5) “Protect end users” – a popular tactic of patent trolls is to sue end users of product that are in violation of patents. The Innovation act would allow the producers of these products to step in and take part in the lawsuits on their customers behalf
The are many legitimate companies whose business models rely on patents that have spoken out against the new bill, notably Apple, Du Pont, Ford, GE, IBM, Microsoft and Pfizer. The most surprising critics of the bill are several University groups. Universities hold lots of patents from all of the research that they do, and in some instances the tactics that they use to enforce their patents resemble those of patent trolls.
I think that this new legislation looks very promising. Holding patent holders accountable for the litigation that they create should seems like a good idea to reduce frivolous lawsuits. From a utilitarian point of view, this bill would increase the happiness for the consumers and producers that frivolous lawsuits are filed against; the bill would reduce happiness for the relatively small number of “patent trolls” who benefit from these lawsuits.
In 1997 an English alternative rock band named “The Verve” released a song named Bittersweet Symphony. The song would eventually reach number 12 on the Billboard 100 list in 1998. The song featured a sample from “The Andrew Oldman Orchestra” of The Last Time by “The Rolling Stones.” This 4-bar sample was used with the permission of both Andrew Loog Oldman and Allen Klein. Andrew Loog Oldman was the original manager of “The Rolling Stones” and the copyright holder of the orchestral version of the song. Allen Klein was also manager of “The Rolling Stones” for a period of time and his label, ABKCO Records, is copyright holder for the studio recording of The Last Time.
After the song was released, “The Verve” was sued for sampling too much of The Last Time by both Oldham and Klein. In the end “The Verve” lost composer credits for the song, copyrights and royalties. When Bittersweet symphony was nominated for a Grammy, the credits were given to Keith Richards and Mick Jagger. The song was featured in a Nike ad, which had been refused when “The Verve” held rights to the song.
This scenario indicates to me that there is something wrong with the way copyrights work in America today. Without a doubt content creators deserve to be compensated for their work, but when they are given too much power, for too much time, copyrights stifle future creativity. In this case, two men who had no part in the production of the original work were able to file suit and take right for a derivative work.
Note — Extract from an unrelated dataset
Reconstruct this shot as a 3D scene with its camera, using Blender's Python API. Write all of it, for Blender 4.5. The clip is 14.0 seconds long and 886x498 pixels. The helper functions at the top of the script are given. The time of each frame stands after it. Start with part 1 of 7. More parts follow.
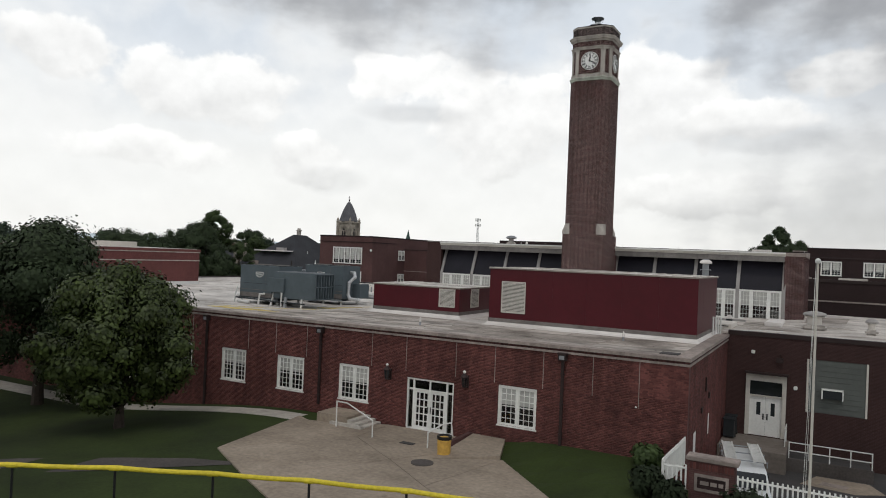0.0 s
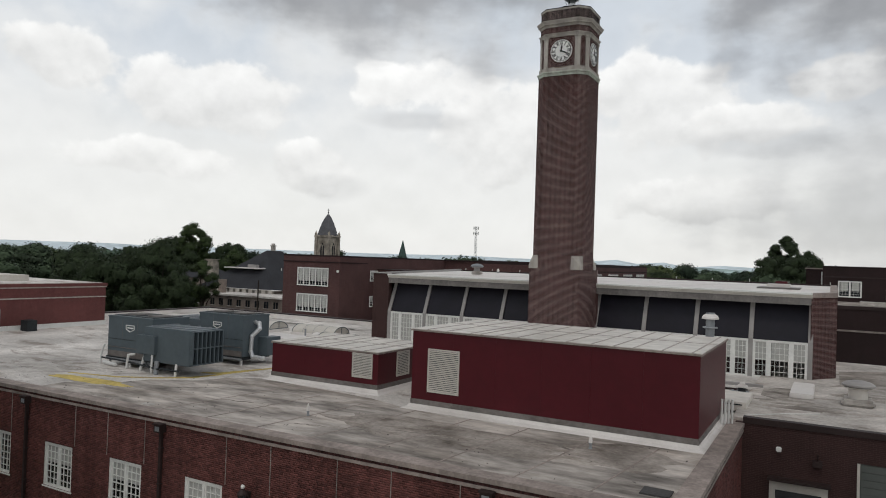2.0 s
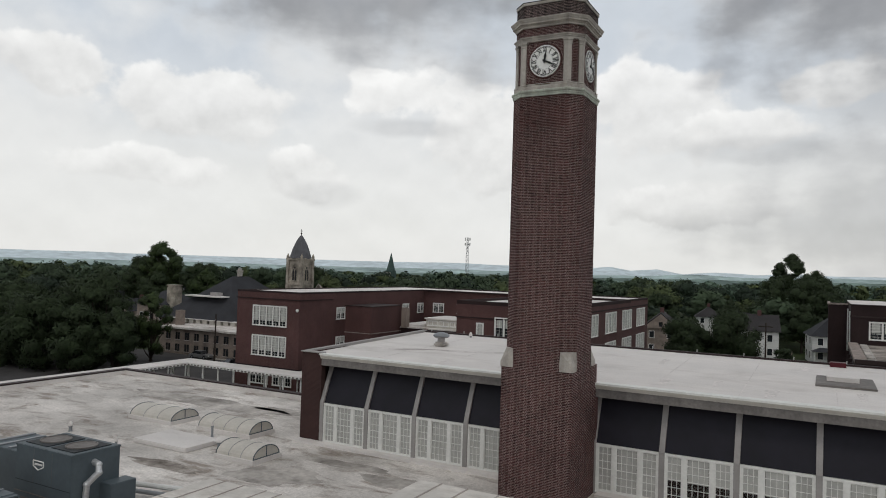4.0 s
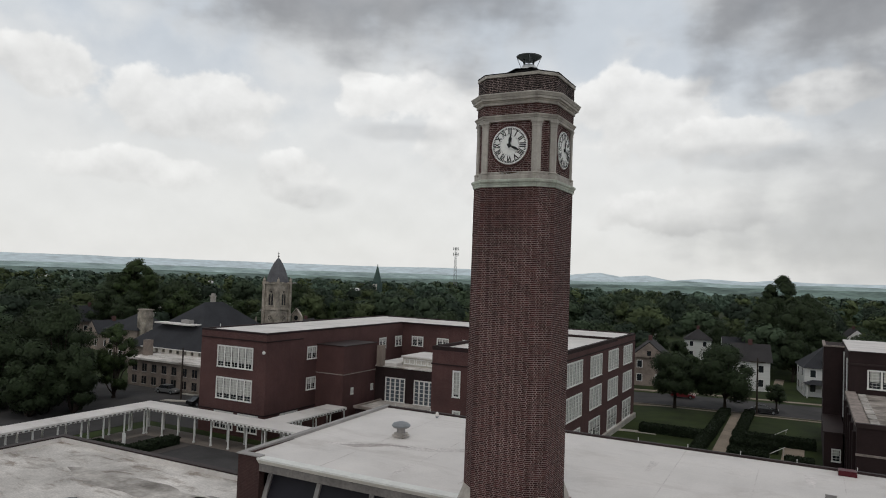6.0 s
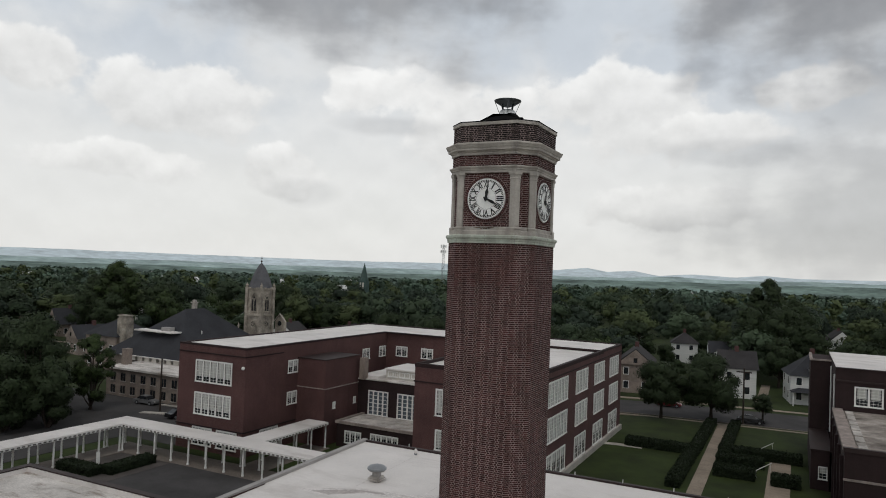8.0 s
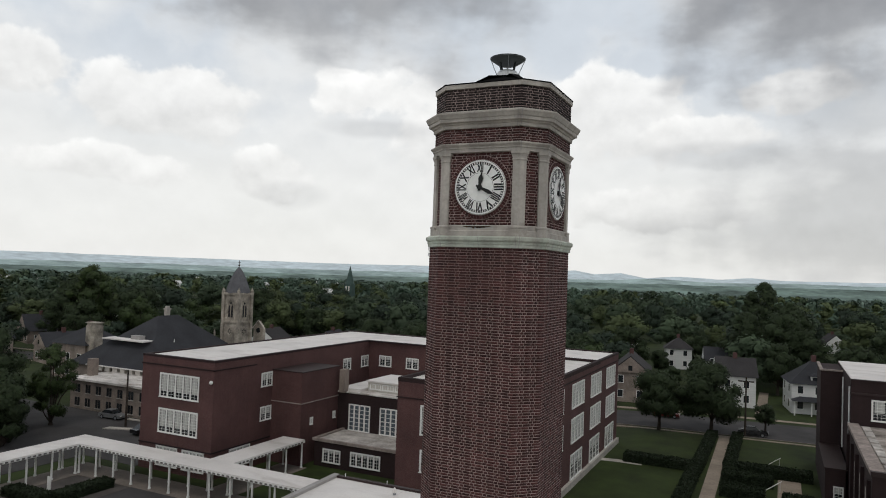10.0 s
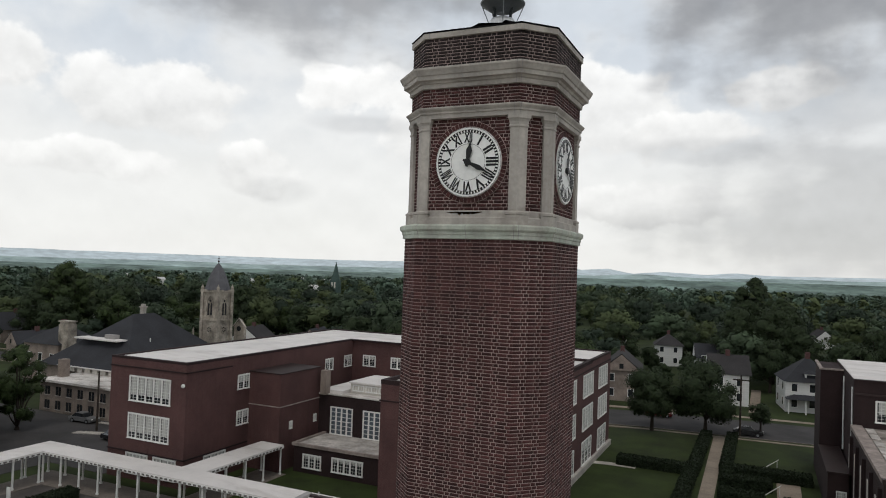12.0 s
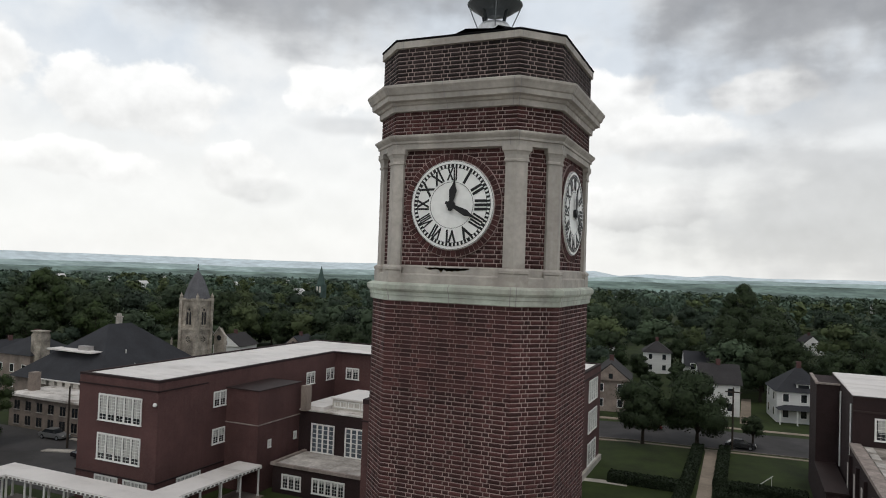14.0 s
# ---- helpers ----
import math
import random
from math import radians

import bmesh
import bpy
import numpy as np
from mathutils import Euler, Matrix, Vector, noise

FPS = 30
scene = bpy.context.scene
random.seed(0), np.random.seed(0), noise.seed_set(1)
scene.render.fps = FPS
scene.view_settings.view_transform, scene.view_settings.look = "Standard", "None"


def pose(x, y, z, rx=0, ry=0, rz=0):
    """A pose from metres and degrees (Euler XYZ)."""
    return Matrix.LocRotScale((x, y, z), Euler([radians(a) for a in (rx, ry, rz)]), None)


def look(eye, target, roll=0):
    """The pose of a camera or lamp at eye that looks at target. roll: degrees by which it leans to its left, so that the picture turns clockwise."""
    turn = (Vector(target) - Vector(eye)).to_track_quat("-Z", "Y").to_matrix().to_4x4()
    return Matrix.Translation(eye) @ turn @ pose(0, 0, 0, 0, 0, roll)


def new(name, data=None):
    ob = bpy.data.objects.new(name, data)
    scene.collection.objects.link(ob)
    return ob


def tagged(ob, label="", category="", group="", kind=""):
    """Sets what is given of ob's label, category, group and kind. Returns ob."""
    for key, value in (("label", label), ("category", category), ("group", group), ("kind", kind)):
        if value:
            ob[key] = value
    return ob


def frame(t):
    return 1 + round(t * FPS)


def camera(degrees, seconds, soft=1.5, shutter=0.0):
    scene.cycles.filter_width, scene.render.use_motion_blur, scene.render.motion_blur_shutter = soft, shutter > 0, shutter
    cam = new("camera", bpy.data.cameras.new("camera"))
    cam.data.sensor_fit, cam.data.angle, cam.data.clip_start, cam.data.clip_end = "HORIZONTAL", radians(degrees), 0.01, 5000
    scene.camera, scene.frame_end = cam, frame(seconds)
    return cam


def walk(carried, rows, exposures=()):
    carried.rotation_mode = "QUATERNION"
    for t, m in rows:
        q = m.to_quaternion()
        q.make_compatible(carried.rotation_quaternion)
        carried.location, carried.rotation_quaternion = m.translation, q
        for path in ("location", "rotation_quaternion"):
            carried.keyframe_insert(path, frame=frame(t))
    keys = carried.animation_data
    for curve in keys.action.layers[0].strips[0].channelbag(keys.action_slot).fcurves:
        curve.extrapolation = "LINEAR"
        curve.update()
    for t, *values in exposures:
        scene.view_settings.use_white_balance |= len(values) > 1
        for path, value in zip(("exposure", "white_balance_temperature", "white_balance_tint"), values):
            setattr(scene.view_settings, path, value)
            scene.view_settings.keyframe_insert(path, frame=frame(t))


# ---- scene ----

Aereo is a New York based company that provides an online service streaming over-the air broadcasts on live and time-shifted streams. Retransmitting over-the-air broadcasts usually requires licensing fees to be paid to the original broadcasting agency. Aereo is attempting to create a legal loophole by requiring each subscriber to rent a unique antenna and unique DVR storage space, users are also required to be within the range of the broadcast that they are streaming or the service will be cut until the user reenters broadcast range . Regardless, a coalition of broadcasters including CBS, Comcast, Disney, 21st Century Fox, and others filed suit against Aereo. The legal ramifications of this are pretty far reaching. On one hand, there is legislation that requires Cable and satellite providers to pay licensing fees in order to retransmit over-the-air broadcasts. On the other there is a legal precedent, from the same district court that would have jurisdiction over Aereo, which says if a unique recording is used for a private performance the location of the recording device does not change its legality. In July 2012 a federal judge sided with Aereo and the decision was upheld at an appeals court in April 2013. The coalition of broadcasters filed a petition with the Supreme Court in October 2013 and as of January 2014 the Supreme Court has agreed to hear the case. This case exemplifies several of the issues were have discussed regarding copyright. It is very hard to argue that retransmitting or DVR services steal from the original broadcaster; by opening the broadcasts to a wider user-base, advertisements would reach more people and recover allow the original distributer to recover any lost profits by charging more for advertisements. If Aereo is able to survive this lawsuit, it could be step in the right direction for broadcast media.